_Given exercise_
Among the entries below, copy only the span from the line containing "Write the Blender" through the line containing "import numpy as np". Do so exactly, and skip the pictures.

Source records:
● ● ● ● ●
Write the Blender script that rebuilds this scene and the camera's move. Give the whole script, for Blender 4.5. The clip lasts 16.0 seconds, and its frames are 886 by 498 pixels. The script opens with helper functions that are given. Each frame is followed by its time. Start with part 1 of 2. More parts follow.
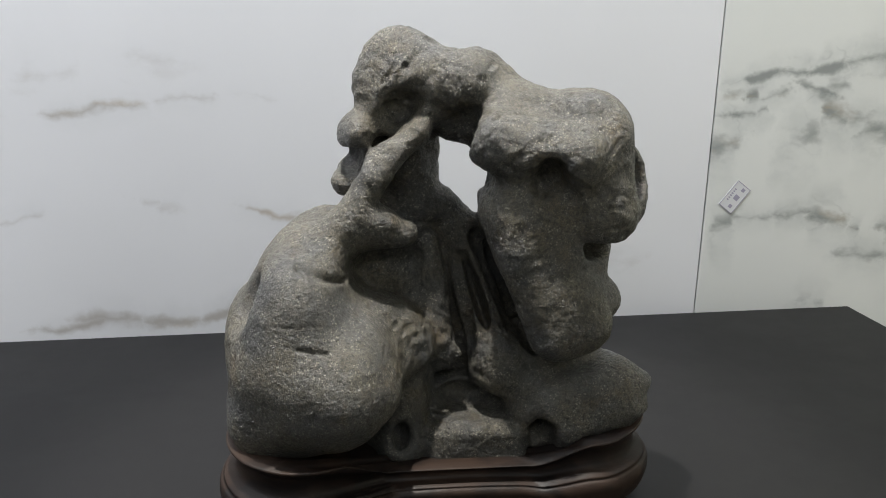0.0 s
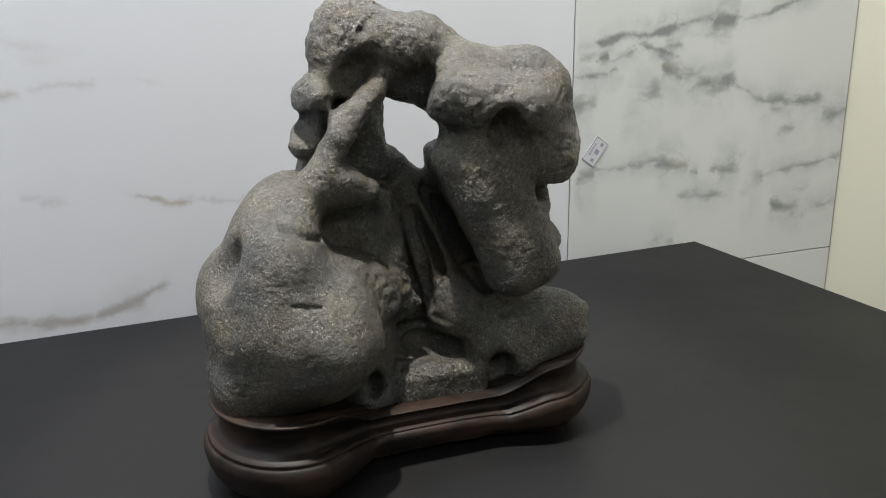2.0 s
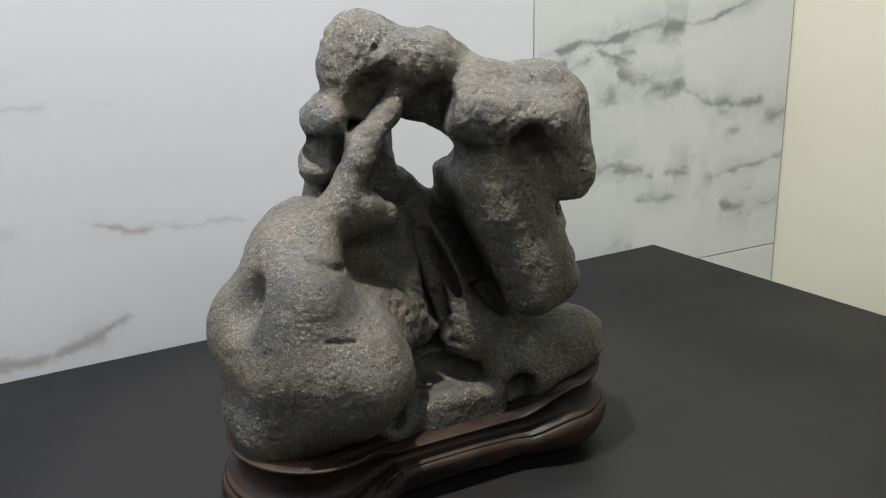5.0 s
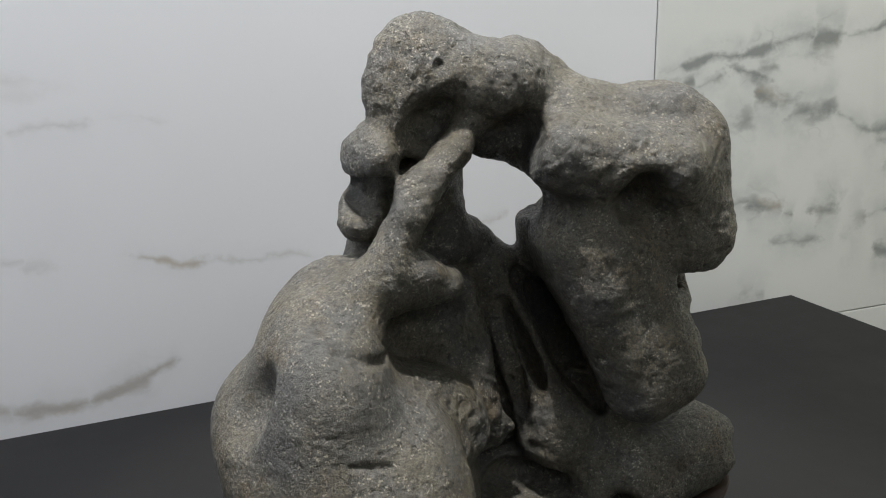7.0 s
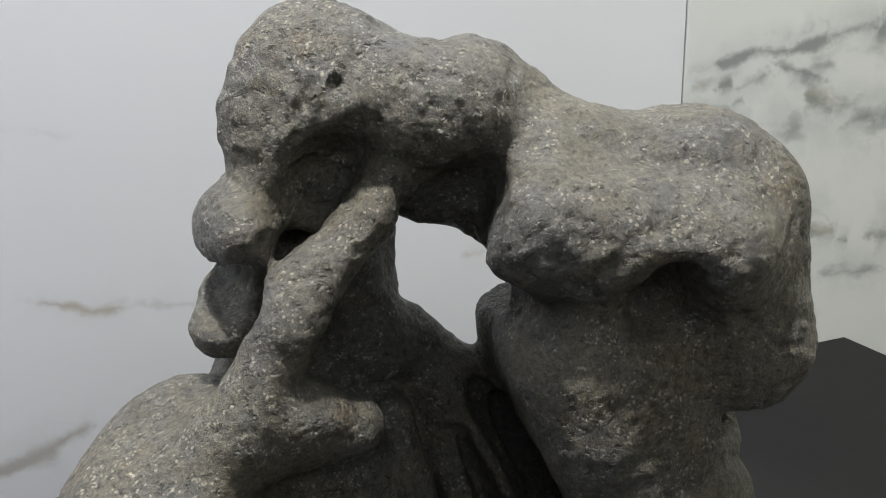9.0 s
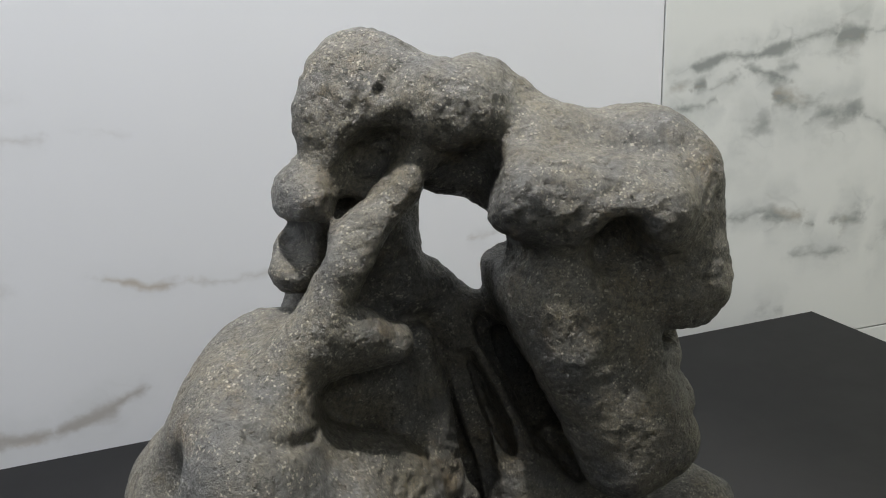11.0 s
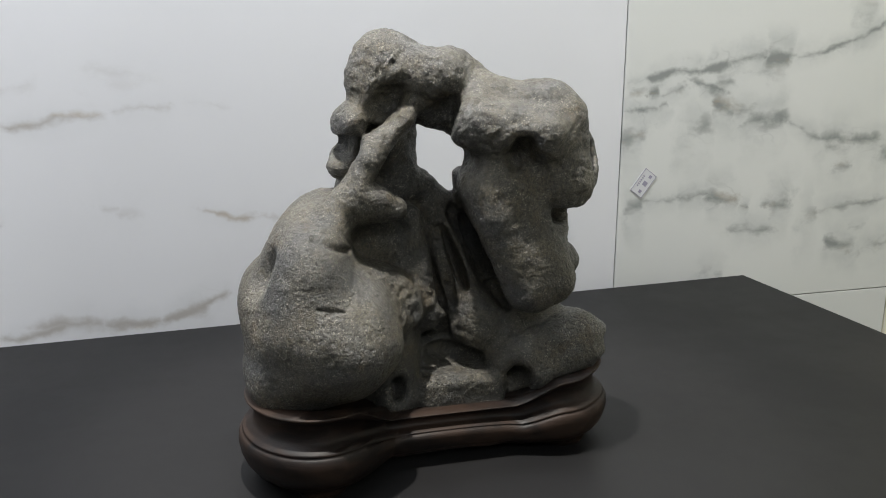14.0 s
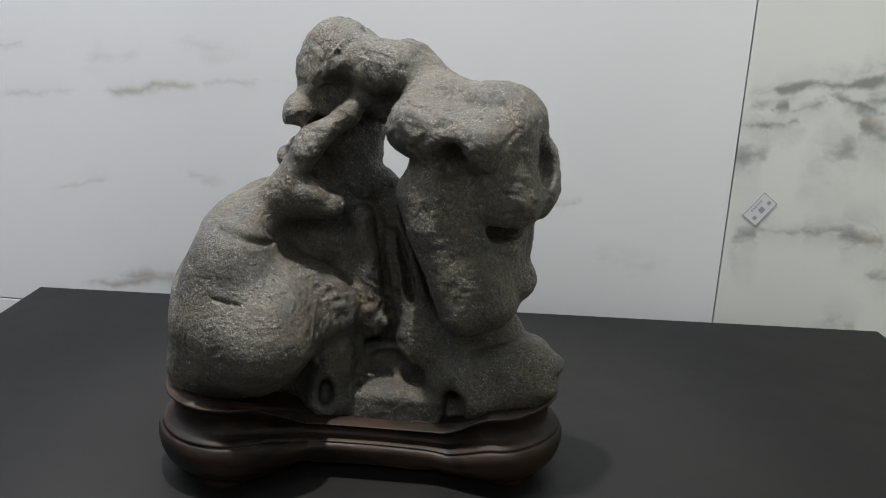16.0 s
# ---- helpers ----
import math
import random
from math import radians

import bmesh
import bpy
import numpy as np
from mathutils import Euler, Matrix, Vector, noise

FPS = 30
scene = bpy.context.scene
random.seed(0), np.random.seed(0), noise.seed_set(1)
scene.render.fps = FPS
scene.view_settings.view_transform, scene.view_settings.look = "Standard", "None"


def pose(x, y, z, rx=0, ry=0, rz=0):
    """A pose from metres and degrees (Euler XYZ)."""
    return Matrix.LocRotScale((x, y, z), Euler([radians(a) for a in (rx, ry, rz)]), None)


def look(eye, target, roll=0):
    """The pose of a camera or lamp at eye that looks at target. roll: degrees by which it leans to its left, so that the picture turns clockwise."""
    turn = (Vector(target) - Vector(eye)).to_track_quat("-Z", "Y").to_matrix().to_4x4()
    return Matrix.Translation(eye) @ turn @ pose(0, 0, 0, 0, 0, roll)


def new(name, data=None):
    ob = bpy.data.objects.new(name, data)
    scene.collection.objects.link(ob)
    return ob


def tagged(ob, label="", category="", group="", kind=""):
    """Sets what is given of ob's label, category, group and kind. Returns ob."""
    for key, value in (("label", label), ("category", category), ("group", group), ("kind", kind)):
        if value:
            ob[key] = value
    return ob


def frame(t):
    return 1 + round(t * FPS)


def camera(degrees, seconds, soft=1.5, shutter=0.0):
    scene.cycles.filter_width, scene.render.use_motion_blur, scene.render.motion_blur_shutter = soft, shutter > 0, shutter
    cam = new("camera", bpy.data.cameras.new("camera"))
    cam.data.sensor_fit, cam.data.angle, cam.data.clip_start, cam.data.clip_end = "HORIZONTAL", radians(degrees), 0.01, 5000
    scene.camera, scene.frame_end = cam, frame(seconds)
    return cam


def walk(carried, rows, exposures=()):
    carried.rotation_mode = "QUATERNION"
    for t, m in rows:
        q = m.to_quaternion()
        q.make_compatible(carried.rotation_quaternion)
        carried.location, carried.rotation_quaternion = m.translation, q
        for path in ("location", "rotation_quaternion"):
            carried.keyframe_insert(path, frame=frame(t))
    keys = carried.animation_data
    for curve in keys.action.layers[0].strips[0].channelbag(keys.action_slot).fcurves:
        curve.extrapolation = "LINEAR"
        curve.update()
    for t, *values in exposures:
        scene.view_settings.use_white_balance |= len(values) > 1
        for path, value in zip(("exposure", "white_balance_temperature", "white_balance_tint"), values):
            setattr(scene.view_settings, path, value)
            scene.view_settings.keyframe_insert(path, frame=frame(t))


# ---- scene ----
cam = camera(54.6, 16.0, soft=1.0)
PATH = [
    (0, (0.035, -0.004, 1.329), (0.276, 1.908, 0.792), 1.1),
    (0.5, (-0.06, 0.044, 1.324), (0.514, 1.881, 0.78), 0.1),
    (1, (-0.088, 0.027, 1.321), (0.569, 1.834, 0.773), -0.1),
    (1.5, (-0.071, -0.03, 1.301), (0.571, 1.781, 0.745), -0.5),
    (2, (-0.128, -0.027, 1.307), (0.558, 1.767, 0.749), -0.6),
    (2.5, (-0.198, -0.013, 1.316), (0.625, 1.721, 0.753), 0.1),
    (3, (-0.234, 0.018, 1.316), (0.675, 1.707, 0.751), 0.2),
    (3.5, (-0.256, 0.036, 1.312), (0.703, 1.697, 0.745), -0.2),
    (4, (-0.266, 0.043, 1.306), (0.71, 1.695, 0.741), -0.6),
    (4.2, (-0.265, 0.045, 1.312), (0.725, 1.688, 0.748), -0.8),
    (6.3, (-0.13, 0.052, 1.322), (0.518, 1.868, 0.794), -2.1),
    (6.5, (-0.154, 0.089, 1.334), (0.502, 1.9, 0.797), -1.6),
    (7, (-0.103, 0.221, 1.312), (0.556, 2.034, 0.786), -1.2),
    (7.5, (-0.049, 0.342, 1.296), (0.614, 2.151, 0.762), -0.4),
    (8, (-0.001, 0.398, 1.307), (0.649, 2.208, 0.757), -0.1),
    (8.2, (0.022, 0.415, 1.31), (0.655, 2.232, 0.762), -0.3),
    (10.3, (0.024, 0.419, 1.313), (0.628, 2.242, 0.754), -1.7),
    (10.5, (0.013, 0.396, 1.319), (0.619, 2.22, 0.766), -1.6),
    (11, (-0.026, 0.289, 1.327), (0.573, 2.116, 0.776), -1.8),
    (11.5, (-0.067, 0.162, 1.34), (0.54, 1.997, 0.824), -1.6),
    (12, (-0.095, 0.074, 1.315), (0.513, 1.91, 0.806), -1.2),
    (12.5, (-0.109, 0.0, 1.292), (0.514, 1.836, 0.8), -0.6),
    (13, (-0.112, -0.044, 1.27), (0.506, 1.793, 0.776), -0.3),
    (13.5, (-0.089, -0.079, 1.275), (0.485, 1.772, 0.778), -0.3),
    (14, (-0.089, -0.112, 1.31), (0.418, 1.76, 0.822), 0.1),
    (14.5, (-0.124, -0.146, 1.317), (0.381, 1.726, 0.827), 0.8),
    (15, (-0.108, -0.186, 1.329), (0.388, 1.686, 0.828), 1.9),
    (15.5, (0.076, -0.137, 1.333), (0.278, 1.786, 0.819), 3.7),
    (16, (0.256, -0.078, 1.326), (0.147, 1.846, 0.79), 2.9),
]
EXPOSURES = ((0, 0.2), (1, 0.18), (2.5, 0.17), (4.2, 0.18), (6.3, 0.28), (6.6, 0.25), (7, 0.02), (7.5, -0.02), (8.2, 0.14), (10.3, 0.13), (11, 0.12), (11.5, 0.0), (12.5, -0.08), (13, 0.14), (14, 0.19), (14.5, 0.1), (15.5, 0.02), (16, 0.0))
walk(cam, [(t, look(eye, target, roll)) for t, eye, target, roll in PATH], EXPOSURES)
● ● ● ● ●
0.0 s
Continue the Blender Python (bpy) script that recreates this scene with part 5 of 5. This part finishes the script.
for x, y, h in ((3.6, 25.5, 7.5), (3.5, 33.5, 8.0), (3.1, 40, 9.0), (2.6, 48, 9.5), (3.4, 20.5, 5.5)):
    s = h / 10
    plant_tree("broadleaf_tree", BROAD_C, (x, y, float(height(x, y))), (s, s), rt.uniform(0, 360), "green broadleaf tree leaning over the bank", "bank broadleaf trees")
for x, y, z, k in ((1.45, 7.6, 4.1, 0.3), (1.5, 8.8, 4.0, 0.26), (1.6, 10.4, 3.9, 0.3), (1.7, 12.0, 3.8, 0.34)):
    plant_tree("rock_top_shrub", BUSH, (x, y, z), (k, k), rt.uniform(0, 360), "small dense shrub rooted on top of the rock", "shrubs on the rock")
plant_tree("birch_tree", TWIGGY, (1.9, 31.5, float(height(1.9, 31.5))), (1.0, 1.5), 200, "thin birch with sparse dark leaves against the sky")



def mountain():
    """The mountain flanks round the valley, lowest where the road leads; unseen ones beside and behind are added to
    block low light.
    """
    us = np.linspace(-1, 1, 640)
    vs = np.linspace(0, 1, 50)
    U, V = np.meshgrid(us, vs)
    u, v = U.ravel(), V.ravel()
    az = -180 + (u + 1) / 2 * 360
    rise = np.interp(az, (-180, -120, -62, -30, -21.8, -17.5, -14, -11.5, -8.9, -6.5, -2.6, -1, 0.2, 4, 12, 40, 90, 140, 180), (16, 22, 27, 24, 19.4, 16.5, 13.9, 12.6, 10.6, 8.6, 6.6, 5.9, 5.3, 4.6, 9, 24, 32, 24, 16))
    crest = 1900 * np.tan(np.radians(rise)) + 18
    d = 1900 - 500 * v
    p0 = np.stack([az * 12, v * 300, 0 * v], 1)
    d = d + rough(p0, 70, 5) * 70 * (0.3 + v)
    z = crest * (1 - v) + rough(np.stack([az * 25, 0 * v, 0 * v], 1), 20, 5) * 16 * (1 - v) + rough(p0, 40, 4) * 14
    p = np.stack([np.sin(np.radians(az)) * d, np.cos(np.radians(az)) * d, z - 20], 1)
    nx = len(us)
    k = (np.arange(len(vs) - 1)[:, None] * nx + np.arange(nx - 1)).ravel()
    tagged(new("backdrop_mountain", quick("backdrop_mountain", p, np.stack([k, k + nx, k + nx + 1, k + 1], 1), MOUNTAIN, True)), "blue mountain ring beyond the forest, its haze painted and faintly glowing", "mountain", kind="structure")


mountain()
● ● ● ● ●
_Task result_
Write the Blender script that rebuilds this scene and the camera's move. Give the whole script, for Blender 4.5. The clip lasts 16.0 seconds, and its frames are 886 by 498 pixels. The script opens with helper functions that are given. Each frame is followed by its time. Start with part 1 of 2. More parts follow.
0.0 s
2.0 s
5.0 s
7.0 s
9.0 s
11.0 s
14.0 s
16.0 s
# ---- helpers ----
import math
import random
from math import radians

import bmesh
import bpy
import numpy as np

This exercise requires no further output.